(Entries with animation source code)

________________________________________

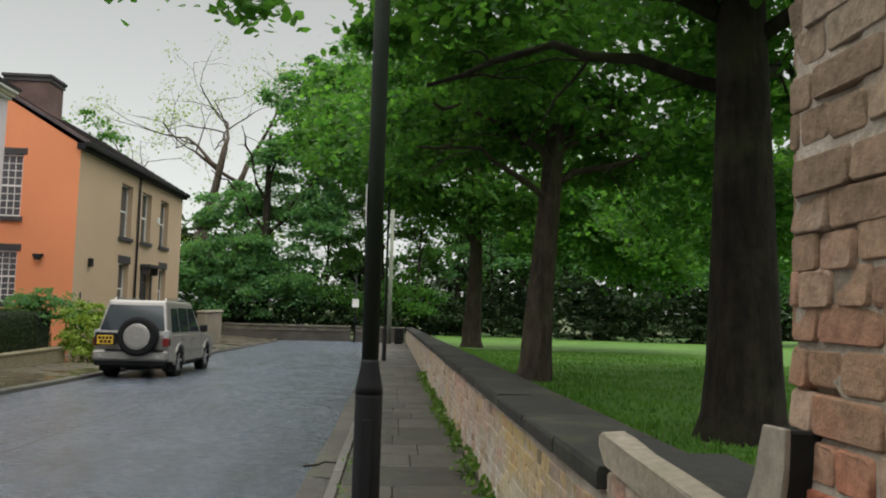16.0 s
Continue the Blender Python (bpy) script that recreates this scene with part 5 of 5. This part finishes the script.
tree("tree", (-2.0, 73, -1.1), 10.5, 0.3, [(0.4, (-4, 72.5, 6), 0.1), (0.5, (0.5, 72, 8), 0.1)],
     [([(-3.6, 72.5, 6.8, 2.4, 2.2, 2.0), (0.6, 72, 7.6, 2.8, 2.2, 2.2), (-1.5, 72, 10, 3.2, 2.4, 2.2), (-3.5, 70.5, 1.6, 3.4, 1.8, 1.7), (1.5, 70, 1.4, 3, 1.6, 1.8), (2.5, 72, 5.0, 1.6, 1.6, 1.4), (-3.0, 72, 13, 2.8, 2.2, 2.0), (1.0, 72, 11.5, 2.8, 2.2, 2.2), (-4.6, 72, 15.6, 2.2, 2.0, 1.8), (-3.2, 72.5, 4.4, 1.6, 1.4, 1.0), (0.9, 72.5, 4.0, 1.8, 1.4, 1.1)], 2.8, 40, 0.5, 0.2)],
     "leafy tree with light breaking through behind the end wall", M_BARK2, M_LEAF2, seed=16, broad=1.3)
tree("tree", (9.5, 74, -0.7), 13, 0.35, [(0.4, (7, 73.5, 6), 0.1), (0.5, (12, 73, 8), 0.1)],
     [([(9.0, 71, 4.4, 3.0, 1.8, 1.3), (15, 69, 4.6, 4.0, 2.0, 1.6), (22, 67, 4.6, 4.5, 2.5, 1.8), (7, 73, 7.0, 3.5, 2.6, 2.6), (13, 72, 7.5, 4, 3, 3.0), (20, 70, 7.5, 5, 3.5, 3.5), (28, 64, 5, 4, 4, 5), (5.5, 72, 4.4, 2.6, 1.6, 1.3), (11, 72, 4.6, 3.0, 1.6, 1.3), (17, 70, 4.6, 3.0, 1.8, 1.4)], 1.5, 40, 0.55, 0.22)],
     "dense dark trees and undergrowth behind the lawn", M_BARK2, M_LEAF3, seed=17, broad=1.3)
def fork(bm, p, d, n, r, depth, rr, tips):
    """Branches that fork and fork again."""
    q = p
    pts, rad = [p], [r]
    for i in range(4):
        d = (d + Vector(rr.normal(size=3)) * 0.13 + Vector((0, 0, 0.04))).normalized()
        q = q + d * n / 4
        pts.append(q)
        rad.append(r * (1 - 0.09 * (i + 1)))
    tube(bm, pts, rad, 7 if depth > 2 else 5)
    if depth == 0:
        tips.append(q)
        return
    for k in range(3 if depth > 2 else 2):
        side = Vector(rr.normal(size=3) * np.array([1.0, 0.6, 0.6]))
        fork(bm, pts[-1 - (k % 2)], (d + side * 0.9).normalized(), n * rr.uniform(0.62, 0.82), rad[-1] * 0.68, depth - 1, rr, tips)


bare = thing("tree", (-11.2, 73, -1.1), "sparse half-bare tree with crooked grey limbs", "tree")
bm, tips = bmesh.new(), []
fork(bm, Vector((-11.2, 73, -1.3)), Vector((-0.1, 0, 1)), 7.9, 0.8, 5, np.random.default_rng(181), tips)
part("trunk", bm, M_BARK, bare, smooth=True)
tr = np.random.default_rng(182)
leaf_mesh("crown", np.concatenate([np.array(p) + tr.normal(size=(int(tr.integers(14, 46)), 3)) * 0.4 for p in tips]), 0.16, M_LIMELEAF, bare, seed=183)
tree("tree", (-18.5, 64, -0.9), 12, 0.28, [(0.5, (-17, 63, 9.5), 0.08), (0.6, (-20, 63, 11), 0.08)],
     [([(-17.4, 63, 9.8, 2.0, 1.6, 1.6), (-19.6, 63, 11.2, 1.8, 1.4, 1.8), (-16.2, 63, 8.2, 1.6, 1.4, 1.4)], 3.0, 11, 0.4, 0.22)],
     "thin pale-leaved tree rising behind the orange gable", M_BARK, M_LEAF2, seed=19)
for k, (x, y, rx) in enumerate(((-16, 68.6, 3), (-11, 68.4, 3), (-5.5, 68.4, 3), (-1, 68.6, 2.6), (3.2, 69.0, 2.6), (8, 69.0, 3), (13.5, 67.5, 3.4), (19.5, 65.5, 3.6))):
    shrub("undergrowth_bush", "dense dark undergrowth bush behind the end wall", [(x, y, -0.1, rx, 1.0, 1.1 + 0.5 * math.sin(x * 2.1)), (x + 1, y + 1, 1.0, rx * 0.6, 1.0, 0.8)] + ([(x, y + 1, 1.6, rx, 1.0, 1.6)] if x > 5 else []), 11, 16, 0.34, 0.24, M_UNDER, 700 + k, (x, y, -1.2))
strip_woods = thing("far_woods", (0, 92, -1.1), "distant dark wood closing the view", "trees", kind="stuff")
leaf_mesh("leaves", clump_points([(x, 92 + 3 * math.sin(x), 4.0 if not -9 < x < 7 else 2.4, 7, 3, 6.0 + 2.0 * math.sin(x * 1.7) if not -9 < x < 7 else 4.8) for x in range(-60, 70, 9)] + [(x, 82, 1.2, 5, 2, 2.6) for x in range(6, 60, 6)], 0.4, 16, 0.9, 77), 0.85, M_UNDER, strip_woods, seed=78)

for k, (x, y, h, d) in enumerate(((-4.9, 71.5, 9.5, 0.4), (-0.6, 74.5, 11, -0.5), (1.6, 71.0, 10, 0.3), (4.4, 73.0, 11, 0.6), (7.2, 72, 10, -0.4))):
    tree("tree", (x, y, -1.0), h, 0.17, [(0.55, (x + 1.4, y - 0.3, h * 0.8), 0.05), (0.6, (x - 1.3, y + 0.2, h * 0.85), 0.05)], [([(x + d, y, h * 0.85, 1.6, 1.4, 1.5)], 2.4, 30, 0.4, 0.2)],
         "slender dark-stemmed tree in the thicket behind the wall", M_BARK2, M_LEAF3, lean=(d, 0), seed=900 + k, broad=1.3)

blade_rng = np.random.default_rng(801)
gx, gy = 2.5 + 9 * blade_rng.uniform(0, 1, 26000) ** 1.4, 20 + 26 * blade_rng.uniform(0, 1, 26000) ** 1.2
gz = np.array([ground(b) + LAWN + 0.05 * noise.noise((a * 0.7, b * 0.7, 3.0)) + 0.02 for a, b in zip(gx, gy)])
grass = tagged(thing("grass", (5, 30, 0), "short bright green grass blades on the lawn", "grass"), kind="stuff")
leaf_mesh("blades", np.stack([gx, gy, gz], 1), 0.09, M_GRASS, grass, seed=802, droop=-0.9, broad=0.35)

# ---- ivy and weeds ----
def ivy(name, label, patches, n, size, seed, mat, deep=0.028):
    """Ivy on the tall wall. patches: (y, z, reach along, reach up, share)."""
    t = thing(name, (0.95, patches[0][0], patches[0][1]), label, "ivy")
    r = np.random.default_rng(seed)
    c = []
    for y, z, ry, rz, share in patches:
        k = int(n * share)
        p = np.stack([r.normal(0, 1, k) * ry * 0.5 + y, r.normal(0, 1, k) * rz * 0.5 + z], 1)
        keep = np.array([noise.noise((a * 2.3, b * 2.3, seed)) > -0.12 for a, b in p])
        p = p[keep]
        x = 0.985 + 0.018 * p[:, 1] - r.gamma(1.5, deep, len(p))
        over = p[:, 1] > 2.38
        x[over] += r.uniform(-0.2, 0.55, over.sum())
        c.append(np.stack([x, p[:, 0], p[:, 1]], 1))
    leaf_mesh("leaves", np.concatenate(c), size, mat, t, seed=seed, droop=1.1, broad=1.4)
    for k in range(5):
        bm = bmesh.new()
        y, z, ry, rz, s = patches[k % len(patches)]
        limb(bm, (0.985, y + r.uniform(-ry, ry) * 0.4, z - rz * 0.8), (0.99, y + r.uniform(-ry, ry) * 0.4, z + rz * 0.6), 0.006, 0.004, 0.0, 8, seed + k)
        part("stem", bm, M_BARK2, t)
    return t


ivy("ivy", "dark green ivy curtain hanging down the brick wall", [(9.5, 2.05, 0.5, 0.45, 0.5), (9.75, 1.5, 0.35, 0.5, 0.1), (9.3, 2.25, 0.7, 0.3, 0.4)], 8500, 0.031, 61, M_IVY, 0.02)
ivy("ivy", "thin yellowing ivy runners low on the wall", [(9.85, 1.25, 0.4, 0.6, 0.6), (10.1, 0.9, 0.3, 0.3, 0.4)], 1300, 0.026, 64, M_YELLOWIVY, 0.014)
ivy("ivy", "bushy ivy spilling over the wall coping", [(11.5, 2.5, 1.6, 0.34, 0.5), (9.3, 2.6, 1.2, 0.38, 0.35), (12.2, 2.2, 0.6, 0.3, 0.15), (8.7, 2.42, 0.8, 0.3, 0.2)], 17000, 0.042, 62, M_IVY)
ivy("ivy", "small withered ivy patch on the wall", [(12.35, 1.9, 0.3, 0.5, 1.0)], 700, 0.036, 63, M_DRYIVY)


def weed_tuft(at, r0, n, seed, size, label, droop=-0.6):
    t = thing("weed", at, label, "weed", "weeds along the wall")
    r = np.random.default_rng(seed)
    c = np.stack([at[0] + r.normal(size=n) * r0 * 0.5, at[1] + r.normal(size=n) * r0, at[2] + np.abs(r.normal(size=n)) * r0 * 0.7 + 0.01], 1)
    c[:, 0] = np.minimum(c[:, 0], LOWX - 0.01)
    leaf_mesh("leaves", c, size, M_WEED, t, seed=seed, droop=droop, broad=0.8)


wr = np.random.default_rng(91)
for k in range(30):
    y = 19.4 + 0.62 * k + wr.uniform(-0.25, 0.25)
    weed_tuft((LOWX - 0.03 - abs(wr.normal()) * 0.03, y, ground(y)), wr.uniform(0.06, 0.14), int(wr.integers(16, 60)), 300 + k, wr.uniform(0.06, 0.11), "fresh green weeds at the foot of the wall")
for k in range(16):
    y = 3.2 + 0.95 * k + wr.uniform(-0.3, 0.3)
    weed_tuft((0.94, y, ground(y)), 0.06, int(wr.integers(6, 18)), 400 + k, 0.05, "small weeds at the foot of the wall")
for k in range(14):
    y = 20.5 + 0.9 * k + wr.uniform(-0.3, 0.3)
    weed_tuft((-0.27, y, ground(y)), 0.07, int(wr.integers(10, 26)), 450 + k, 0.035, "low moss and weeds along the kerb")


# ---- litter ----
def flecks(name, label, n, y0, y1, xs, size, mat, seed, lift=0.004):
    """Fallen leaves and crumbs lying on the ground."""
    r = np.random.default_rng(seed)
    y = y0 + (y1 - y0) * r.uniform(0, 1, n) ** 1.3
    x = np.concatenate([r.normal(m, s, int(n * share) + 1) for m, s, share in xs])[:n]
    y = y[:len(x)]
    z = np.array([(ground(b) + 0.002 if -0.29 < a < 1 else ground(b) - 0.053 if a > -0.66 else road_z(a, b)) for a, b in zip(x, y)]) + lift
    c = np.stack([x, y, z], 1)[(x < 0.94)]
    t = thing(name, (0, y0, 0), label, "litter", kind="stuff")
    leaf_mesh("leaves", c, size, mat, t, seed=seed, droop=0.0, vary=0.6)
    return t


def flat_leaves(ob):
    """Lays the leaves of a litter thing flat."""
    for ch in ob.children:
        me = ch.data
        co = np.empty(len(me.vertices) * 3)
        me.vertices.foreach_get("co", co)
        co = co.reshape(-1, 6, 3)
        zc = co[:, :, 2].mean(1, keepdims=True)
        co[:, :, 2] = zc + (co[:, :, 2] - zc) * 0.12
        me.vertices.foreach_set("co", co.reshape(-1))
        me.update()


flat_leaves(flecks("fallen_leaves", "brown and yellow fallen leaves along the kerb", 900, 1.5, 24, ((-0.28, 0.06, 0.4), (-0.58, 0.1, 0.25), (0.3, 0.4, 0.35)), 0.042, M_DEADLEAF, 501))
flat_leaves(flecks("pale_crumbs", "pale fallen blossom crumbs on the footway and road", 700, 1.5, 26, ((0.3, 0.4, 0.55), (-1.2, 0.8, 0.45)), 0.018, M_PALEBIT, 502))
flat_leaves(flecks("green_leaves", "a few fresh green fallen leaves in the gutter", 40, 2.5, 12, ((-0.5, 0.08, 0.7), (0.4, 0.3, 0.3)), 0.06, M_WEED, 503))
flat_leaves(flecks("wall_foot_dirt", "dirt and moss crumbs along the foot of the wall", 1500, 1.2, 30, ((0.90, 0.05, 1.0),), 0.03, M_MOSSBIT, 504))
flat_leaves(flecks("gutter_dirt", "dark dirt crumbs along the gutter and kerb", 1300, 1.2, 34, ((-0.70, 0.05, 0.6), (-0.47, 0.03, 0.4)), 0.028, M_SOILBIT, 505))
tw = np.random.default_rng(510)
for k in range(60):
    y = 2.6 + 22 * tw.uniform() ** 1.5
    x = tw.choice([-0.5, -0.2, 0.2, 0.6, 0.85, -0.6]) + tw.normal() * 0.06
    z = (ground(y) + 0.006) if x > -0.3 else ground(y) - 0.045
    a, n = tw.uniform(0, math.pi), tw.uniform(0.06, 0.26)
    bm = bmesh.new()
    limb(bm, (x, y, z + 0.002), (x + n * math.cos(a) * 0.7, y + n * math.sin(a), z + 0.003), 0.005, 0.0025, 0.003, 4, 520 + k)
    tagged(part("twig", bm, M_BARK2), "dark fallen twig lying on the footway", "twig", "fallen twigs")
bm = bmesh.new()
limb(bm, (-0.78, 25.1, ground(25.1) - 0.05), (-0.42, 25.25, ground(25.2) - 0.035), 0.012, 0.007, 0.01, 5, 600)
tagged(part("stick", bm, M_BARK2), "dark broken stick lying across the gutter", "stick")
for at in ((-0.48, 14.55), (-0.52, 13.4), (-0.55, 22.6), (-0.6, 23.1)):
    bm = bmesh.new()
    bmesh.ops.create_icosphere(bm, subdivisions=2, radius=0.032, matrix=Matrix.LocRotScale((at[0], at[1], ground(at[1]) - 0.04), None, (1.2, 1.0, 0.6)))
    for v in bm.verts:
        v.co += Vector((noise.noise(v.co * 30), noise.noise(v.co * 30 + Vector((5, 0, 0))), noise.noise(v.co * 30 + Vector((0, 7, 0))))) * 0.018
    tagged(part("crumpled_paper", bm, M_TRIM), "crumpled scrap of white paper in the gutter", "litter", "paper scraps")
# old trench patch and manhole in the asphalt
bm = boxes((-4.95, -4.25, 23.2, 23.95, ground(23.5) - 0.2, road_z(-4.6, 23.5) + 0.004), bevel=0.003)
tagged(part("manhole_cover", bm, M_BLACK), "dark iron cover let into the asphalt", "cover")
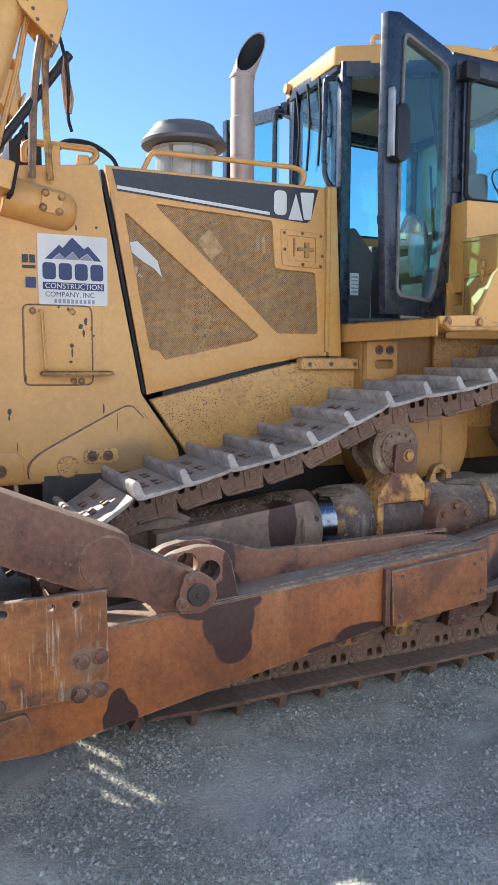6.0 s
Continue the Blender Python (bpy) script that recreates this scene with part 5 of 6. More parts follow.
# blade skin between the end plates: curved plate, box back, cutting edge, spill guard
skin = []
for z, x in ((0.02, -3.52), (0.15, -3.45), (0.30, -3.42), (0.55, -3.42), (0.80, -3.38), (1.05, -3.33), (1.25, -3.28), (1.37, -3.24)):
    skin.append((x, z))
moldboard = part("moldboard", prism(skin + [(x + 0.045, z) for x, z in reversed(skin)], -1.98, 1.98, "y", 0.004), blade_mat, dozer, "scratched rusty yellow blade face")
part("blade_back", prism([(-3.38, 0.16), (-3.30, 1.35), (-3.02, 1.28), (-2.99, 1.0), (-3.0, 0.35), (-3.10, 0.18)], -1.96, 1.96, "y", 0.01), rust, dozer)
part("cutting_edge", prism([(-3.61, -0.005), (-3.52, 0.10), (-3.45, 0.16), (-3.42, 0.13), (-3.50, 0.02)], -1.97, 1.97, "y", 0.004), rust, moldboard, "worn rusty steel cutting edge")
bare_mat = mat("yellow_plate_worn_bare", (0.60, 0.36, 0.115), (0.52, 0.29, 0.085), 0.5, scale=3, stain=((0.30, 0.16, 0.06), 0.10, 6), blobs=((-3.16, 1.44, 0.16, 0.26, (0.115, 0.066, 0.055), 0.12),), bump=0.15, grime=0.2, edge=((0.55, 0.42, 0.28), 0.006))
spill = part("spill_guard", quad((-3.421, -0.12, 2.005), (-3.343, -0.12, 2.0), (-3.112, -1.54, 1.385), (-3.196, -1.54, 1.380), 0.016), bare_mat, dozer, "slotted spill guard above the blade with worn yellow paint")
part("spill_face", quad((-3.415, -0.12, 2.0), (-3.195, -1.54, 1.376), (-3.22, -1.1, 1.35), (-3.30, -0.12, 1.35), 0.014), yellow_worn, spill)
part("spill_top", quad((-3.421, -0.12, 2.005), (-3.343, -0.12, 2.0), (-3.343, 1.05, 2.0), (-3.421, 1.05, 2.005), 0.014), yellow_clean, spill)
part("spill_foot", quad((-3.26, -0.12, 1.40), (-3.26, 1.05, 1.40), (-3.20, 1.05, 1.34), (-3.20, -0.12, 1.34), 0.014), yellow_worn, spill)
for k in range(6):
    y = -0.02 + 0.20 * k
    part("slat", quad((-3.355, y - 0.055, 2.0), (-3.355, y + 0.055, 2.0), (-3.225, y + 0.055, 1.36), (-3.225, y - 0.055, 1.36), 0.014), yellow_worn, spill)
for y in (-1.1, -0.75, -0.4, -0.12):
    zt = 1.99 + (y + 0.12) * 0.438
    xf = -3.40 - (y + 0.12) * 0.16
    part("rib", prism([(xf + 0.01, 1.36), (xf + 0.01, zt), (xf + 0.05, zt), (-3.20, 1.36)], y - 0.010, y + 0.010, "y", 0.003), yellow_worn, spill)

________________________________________

What you are asked to do: Tell how many lines hold the string "Python", giving the number and nothing else.

Response: 2